Die Wissenschaftler untersuchten 42 lange Gamma-Ray-Bursts sowie 16
Supernova-Explosionen und stellten fest, dass Supernova-Explosionen, die
auch für diese energiereichen Gammastrahlen-Ausbrüche verantwortlich sind, sich
in einer deutlich anderen Umgebung ereignen als "normale" Supernovae. So lag der
Ursprung nahezu aller untersuchter Bursts in kleinen, leuchtschwachen und
merkwürdig geformten, Galaxien. Nur ein Burst ereignete sich in einer
Spiralgalaxie wie der Milchstraße. Im Gegensatz dazu waren die
untersuchten Supernova-Explosionen gleichmäßig zwischen den irregulären und den
spiralförmigen Galaxien verteilt.
Das Team um Andrew Fruchter vom Space Telescope Science Institute, das die
Ergebnisse in der aktuellen Ausgabe des Fachblattes Nature veröffentlichte,
folgerte aus diesen Daten, dass unsere Milchstraße als Spiralgalaxie ein
sehr unwahrscheinlicher Ort für einen langen Gamma-Ray-Burst ist. Sie entdeckten
zudem, dass die Bursts hauptsächlich aus den hellsten Regionen der Galaxien zu
stammen scheinen. "Das deutet darauf hin, dass sie von sehr massereichen Sternen
stammen, die 20-mal oder mehr massereicher sind als unsere Sonne", erläutert
Fruchter. "Dass sie hauptsächlich in irregulären Galaxien auftreten deutet
darauf hin, dass diese Sterne nur über wenige schwere Elemente verfügen müssen."
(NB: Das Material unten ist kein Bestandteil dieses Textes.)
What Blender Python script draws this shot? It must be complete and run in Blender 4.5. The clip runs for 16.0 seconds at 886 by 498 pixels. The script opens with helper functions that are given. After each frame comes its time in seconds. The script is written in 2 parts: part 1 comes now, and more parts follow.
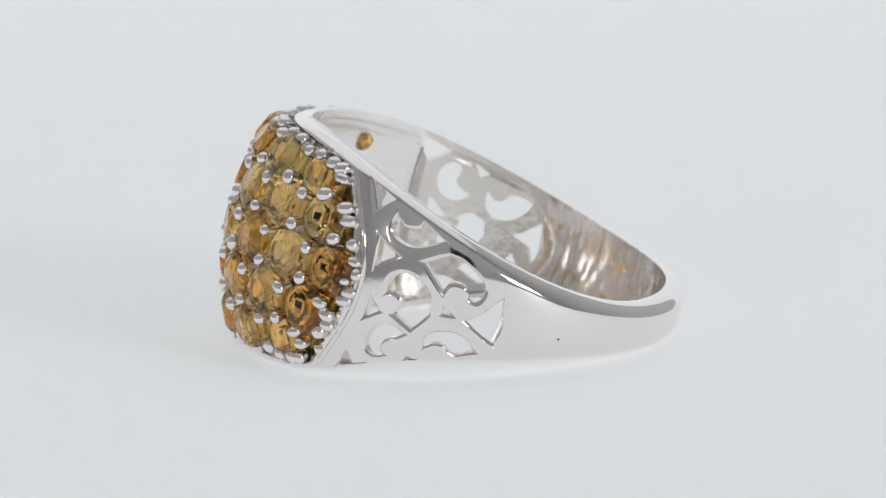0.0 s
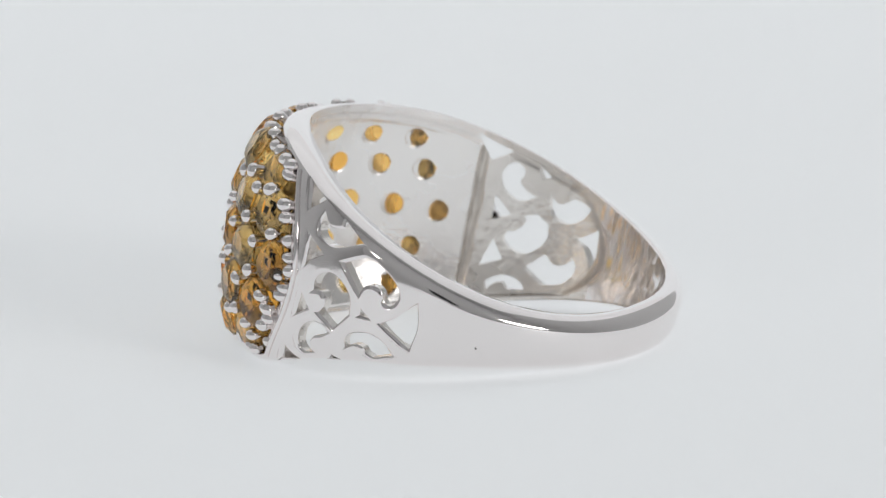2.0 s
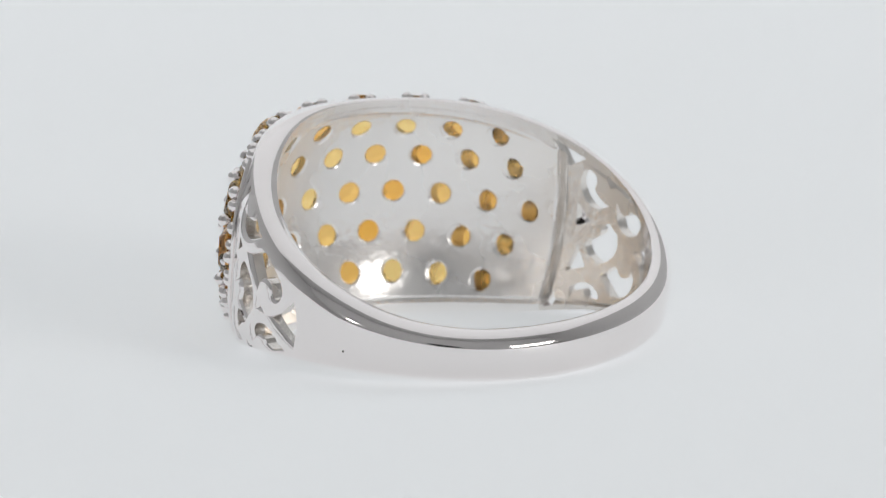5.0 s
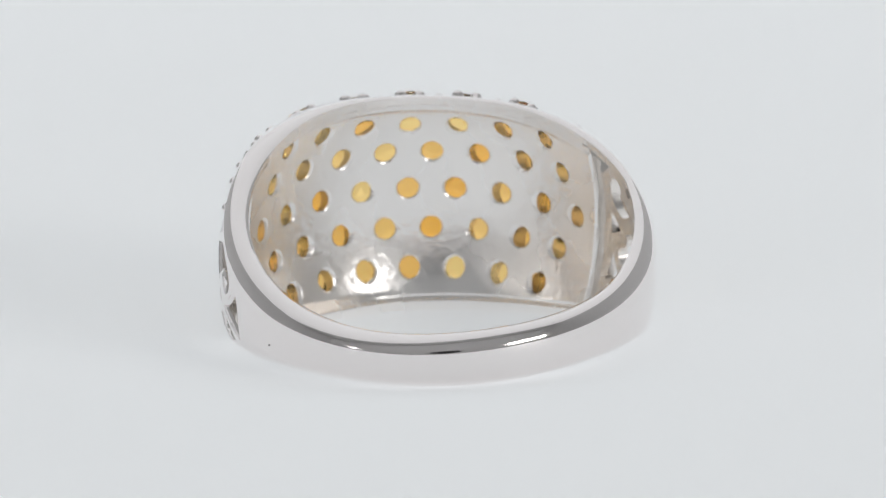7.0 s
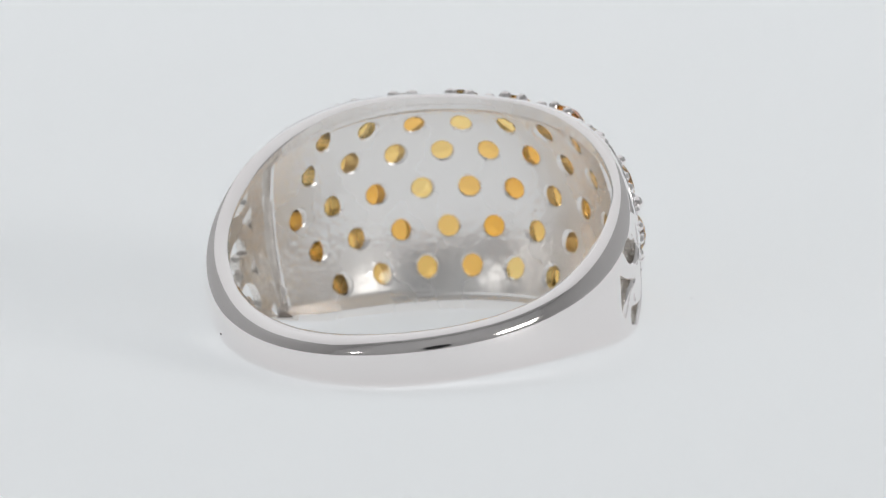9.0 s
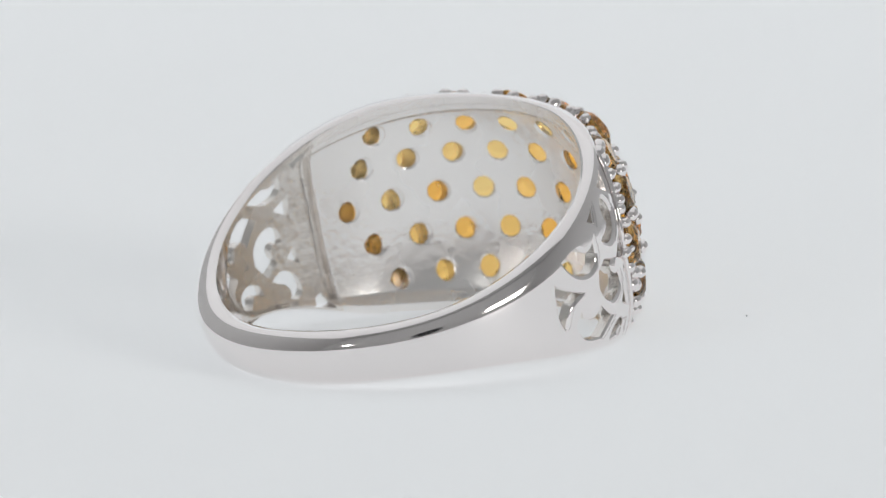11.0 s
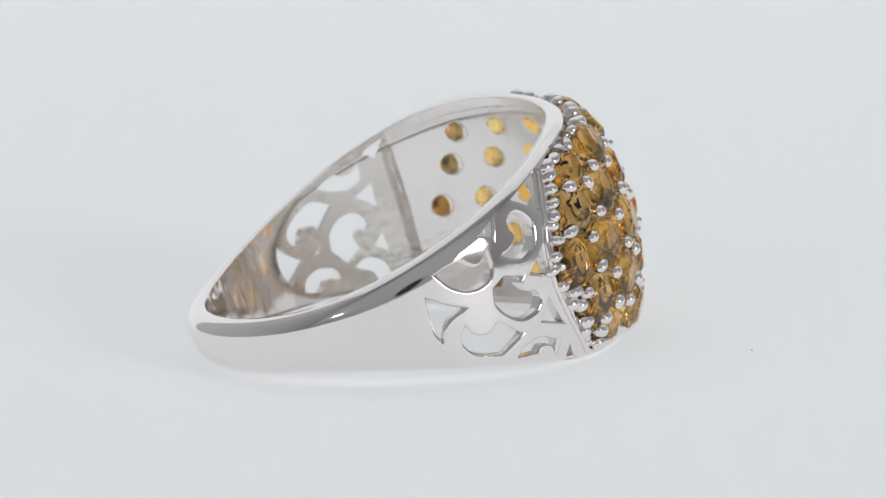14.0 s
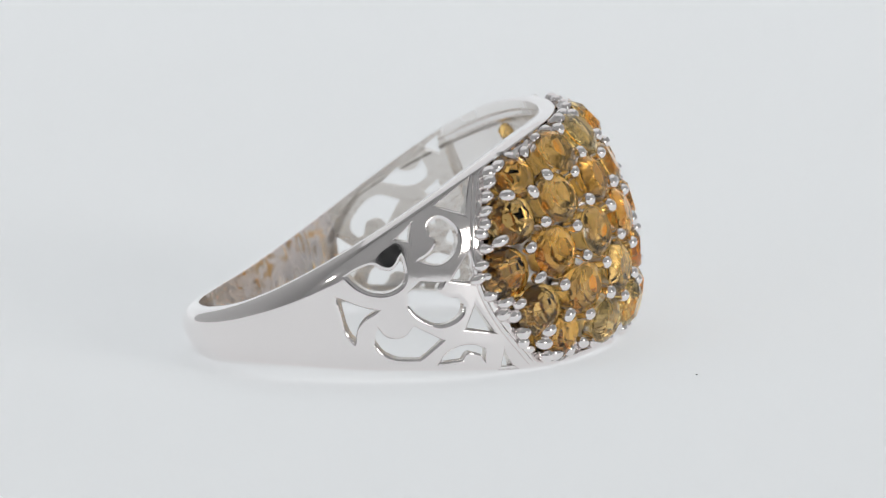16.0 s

Das bedeutet auch, dass solche lange Gammastrahlen-Ausbrüche in der
Vergangenheit deutlich häufiger gewesen sein müssen, da sich ja die schweren
Elemente erst im Laufe der Zeit in den Sternen angesammelt haben. Schwere
Elemente entstehen im Inneren von Sonne und reichern sich von Sternengeneration zu
Sternengeneration weiter an.
Wenn sich also die langen Gamma-Ray-Burst nicht in der Milchstraße ereignen
sollten, wie sieht es da mit den kurzen aus? Sie können nach den Theorien der
Astronomen durch Kollisionen von beispielsweise zwei Neutronensternen entstehen
und sich somit auch in unserer Heimatgalaxie ereignen. Allerdings, so die
Forscher, sind sie insgesamt zwischen Hundert und Tausend mal schwächer als die
langen Bursts, so dass die Gefahr für die Erde deutlich geringer ist.